B-tree implementation for Go

btree

made-with-Go made-with-Go MIT license PRs Welcome amit-davidson

btree is a Go implementation of a B-Tree. This project is intended for learning purposes so the code is relatively small (<500LOC) and highly documented. It means it can be a good starting point for people interested in data structures or how databases work.

You can checkout my blog post about the implementation and deep cover about B trees and databases

Installing

To start using btree, install Go and run go get:

$ go get -u github.com/amit-davidson/btree

Usage

package main

import "fmt"

func main()  {
	minimumItemsInNode := DefaultMinItems
	tree := NewTree(minimumItemsInNode)
	value := "0"
	tree.Put(value, value)

	retVal := tree.Find(value)
	fmt.Printf("Returned value is key:%s value:%s \n", retVal.key, retVal.value)

	tree.Remove(value)

	retVal = tree.Find(value)
	fmt.Print("Returned value is nil")
}

Reading the source code

The best places to start are the operations on the tree:

  • tree.Find() - Find Returns an item according based on the given key by performing a binary search.

  • tree.Put() - Put adds a key to the tree. It finds the correct node and the insertion index and adds the item. When performing the search, the ancestors are returned as well. This way we can iterate over them to check which nodes were modified and rebalance by splitting them accordingly. If the root has too many items, then a new root of a new layer is created and the created nodes from the split are added as children.

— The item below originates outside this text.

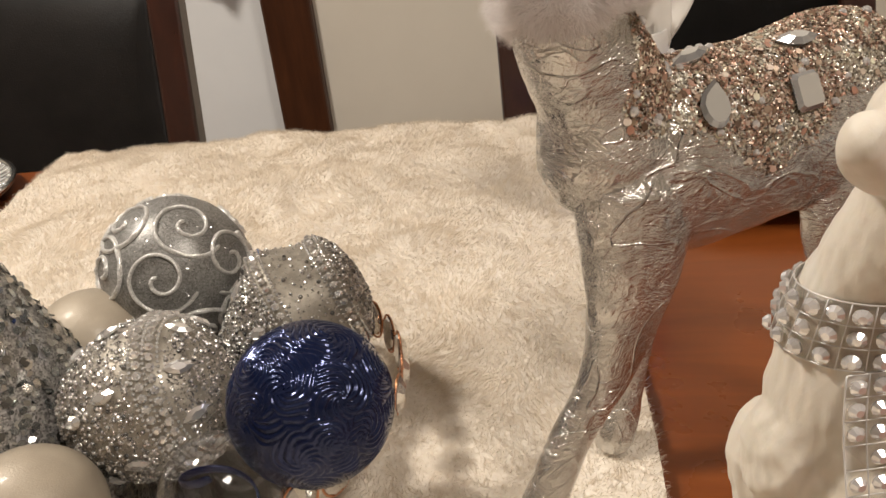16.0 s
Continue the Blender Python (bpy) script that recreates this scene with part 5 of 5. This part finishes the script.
for k, w in enumerate([(0.25, -0.9, 0.30), (0.95, -0.25, 0.28), (-0.65, -0.75, 0.35), (0.40, -0.65, -0.62), (0.50, -0.35, 0.82), (-0.35, -0.35, 0.88), (-0.5, -0.75, -0.5), (0.9, -0.2, -0.5), (-0.95, 0.1, 0.2), (0.7, 0.6, 0.4), (-0.2, 0.6, 0.75), (-0.1, 1, 0.0)]):
    part("scroll", scroll(SB, SR * 1.004, w, k * 1.7 + 0.6, 0.50, 1.5, 1 if k % 2 else -1, 0.0018), M_SWIRL, swirl)

# cobalt ball with combed relief
BB, BR = V((-0.1361, 0.3196, 0.8222)), 0.0309
bm = bmesh.new()
bmesh.ops.create_icosphere(bm, subdivisions=7, radius=1.0)
seeds = [V(w).normalized() for w in RNG.normal(0, 1, (16, 3))] + [V((0.55, -0.8, 0.1)).normalized(), V((-0.6, -0.75, 0.25)).normalized(), V((0.0, -0.7, 0.7)).normalized(), V((0.1, -0.8, -0.5)).normalized()]
frames = [(w.orthogonal().normalized(), w.cross(w.orthogonal().normalized())) for w in seeds]
for q in bm.verts:
    d = q.co.normalized()
    near = sorted((math.acos(max(-1.0, min(1.0, d.dot(w)))), k) for k, w in enumerate(seeds))[:2]
    dist, k = near[0]
    az = math.atan2(d.dot(frames[k][1]), d.dot(frames[k][0]))
    phase = 70 * dist + (9 if k % 2 else -9) * az + 5 * noise.noise(d * 4 + V((k, 0, 0)))
    ridge = abs(math.sin(phase / 2)) ** 0.55
    fade = min(1.0, (near[1][0] - dist) / 0.06 + 0.25)
    q.co = BB + d * BR * (1 + 0.040 * fade * (ridge - 0.6))
cobalt = part("cobalt_bauble", bm, M_BLUEBALL, None, "", True, BB - V((0, 0, BR)))
tagged(cobalt, "dark cobalt bauble with glossy combed swirl relief", "bauble", "baubles in the bowl")

ball("pearl_bauble", (-0.2720, 0.3920, 0.8040), 0.0290, M_PEARL, "satin pearl-white bauble lying among the others")
ball("pearl_bauble", (-0.240, 0.287, 0.7950), 0.0270, M_PEARL, "satin pearl-white bauble at the front of the bowl")


def cut(rows, n):
    """A profile with its corners kept sharp: even steps along straight lines."""
    rows = np.array(rows)
    run = np.concatenate([[0], np.cumsum(np.linalg.norm(np.diff(rows, axis=0), axis=1))])
    steps = np.sort(np.concatenate([np.linspace(0, run[-1], n - len(rows)), run]))
    return [(float(np.interp(q, run, rows[:, 0])), float(np.interp(q, run, rows[:, 1]))) for q in np.unique(steps)]


def jewel_bauble(label, centre, axis, profile, bands, leaves, plain):
    """A turned champagne bauble with beaded bands, leaf-cut stones and glitter outside its plain stretch."""
    ob = thing("jewelled_bauble", centre - V((0, 0, max(r for r, _ in profile) * 0.9)), label, "bauble", "baubles in the bowl")
    m = Matrix.Translation(centre) @ stand(axis, (0, 0.3, 1))
    back = np.array(m.inverted())
    bm = bmesh.new()
    lathe(bm, cut(profile, 46), (0, 0), 64)
    bmesh.ops.transform(bm, matrix=m, verts=bm.verts)
    body = part("body", bm, M_CHAMPAGNE, ob)

    def height(mid):
        return (mid + np.array(base_of(ob))) @ back[2, :3] + back[2, 3]

    def sown(mid, nor):
        z = height(mid)
        bare = (z > plain[0]) & (z < plain[1])
        near = np.min([abs(z - b) for b, _ in bands], axis=0) < 0.0042
        return np.where(bare, 0.14, 1.0) * np.where(near, 0.10, 1.0)

    p, n = scatter(body.data, 15000, sown)
    v, f = flakes(p, n, 0.00054, 0.7)
    tagged(mesh_part("glitter", raw_mesh("glitter", v, f), M_SILVERCHIPS, ob, "", False), "", "", "", "stuff")
    p, n = scatter(body.data, 1300, sown)
    v, f = studs(p, n, 0.0010)
    tagged(mesh_part("beading", raw_mesh("beading", v, f), M_SILVERCHIPS, ob, "", True), "", "", "", "stuff")
    prof = np.array(cut(profile, 90))

    def seat(z, a, lift):
        i = int(np.argmin(abs(prof[:, 1] - z)))
        dr, dz = prof[min(i + 1, len(prof) - 1)] - prof[max(i - 1, 0)]
        nrm = V((abs(dz) * math.cos(a), abs(dz) * math.sin(a), -dr * (1 if dz > 0 else -1))).normalized()
        loc = V((prof[i, 0] * math.cos(a), prof[i, 0] * math.sin(a), z)) + nrm * lift
        return Matrix.Translation(m @ loc - base_of(ob)) @ m.to_3x3().to_4x4() @ stand(nrm, (0, 0, 1)), prof[i, 0]

    for z, wide in bands:
        for dz, mesh, gap, lift in ((0.0, BAND, 0.0044, 0.0003), (-wide, BEAD, 0.0021, 0.0002), (wide, BEAD, 0.0021, 0.0002)):
            count = int(2 * math.pi * seat(z + dz, 0, 0)[1] / gap)
            for k in range(count):
                piece = new("rhinestone" if mesh is BAND else "bead", mesh)
                piece.parent = ob
                piece.matrix_basis = seat(z + dz, 2 * math.pi * k / count, lift)[0]
    for z, count in leaves:
        for k in range(count):
            piece = new("leaf_stone", SMALLLEAF)
            piece.parent = ob
            piece.matrix_basis = seat(z, 2 * math.pi * k / count + 0.3, 0.0005)[0]
    return ob


M_BANDSTONE = stone_mat("clear_band_stone", (0.95, 0.945, 0.93), 0.09, 0.72)
M_CHAMPAGNE = two_tone("champagne_satin_lacquer", (0.24, 0.22, 0.185), (0.44, 0.405, 0.345), 130.0, (0.40, 0.55), 0.45, (700.0, 0.4, 0.0006))
BAND = gem_mesh("band_stone", ring_outline(8, 0.0019, 0.0019), 0.0022, 0.5, 0.35)
BEAD = gem_mesh("bead", ring_outline(6, 0.00085, 0.00085), 0.0013, 0.5, 0.35)
SMALLLEAF = gem_mesh("small_leaf_stone", leaf_outline(0.0030, 0.0062), 0.0022, 0.55, 0.4)
for g in (BAND, BEAD, SMALLLEAF):
    g.materials.append(M_BANDSTONE)
jewel_bauble("champagne double-cone bauble with beaded bands of rhinestones", V((-0.1690, 0.4040, 0.8140)), (0.84, 0.44, 0.31),
             [(0.0, -0.038), (0.008, -0.0375), (0.017, -0.028), (0.0265, -0.016), (0.0340, -0.008), (0.0345, -0.002), (0.0300, 0.009), (0.0272, 0.018), (0.0275, 0.025), (0.019, 0.031), (0.008, 0.034), (0.0, 0.0345)],
             [(-0.0050, 0.0031), (0.0215, 0.0027)], [(-0.018, 6)], (-0.001, 0.019))
jewel_bauble("silver glitter onion-shaped bauble with leaf-cut stones", V((-0.2150, 0.3420, 0.8090)), (0.93, 0.18, 0.26),
             [(0.0, -0.038), (0.012, -0.0365), (0.0230, -0.029), (0.0315, -0.013), (0.0340, 0.0), (0.0330, 0.011), (0.0302, 0.019), (0.0235, 0.028), (0.012, 0.034), (0.0, 0.036)],
             [(0.0130, 0.0024), (0.0180, 0.0024)], [(-0.018, 6), (-0.001, 7), (0.0262, 8)], (0.0290, 0.0300))

# sequin cone tree
TX, TY = -0.3080, 0.3320
tree = thing("cone_tree", (TX, TY, 0.7665), "silver sequin-covered cone tree standing beside the bowl", "ornament")
bm = bmesh.new()
lathe(bm, smooth_profile([(0.0, 0.7670), (0.074, 0.7672), (0.075, 0.7700), (0.0660, 0.8000), (0.0480, 0.8450), (0.0280, 0.8950), (0.0080, 0.9430), (0.0020, 0.9500), (0.0, 0.9510)], 40), (TX, TY), 48)
cone = part("cone", bm, M_SILVERGLIT, tree)
p, n = scatter(cone.data, 5200)
v, f = flakes(p, n, 0.0020, 0.32, 6)
tagged(mesh_part("sequin_skin", raw_mesh("sequin_skin", v, f), M_SEQUIN, tree, "", False), "", "", "", "stuff")

# clear bauble with a blue cap at the bowl's front
cb = thing("clear_bauble", (-0.161, 0.285, 0.7885), "clear plastic bauble with blue ribbon inside", "bauble", "baubles in the bowl")
bm = bmesh.new()
bmesh.ops.create_uvsphere(bm, u_segments=40, v_segments=24, radius=0.0215, matrix=Matrix.Translation((-0.161, 0.285, 0.8100)))
part("shell", bm, M_PLASTIC, cb)
bm = bmesh.new()
pts = [(-0.161 + 0.012 * math.cos(t * 5), 0.285 + 0.011 * math.sin(t * 5), 0.803 + 0.022 * t, 0.0016, 0.0005) for t in np.linspace(0, 1, 14)]
tube(bm, pts, (0, 0, 1), 50, 8)
part("ribbon", bm, M_BLUEBALL, cb, "dark blue ribbon curl")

  • tree.Remove() - Remove removes a key from the tree. It finds the correct node and the index to remove the item from and removes it. When performing the search, the ancestors are returned as well. This way we can iterate over them to check which nodes were modified and rebalance by rotating or merging the unbalanced nodes. Rotation is done first and if the siblings doesn't have enough items, then merging occurs. If the root is without items after a split, then the root is removed and the tree is one level shorter.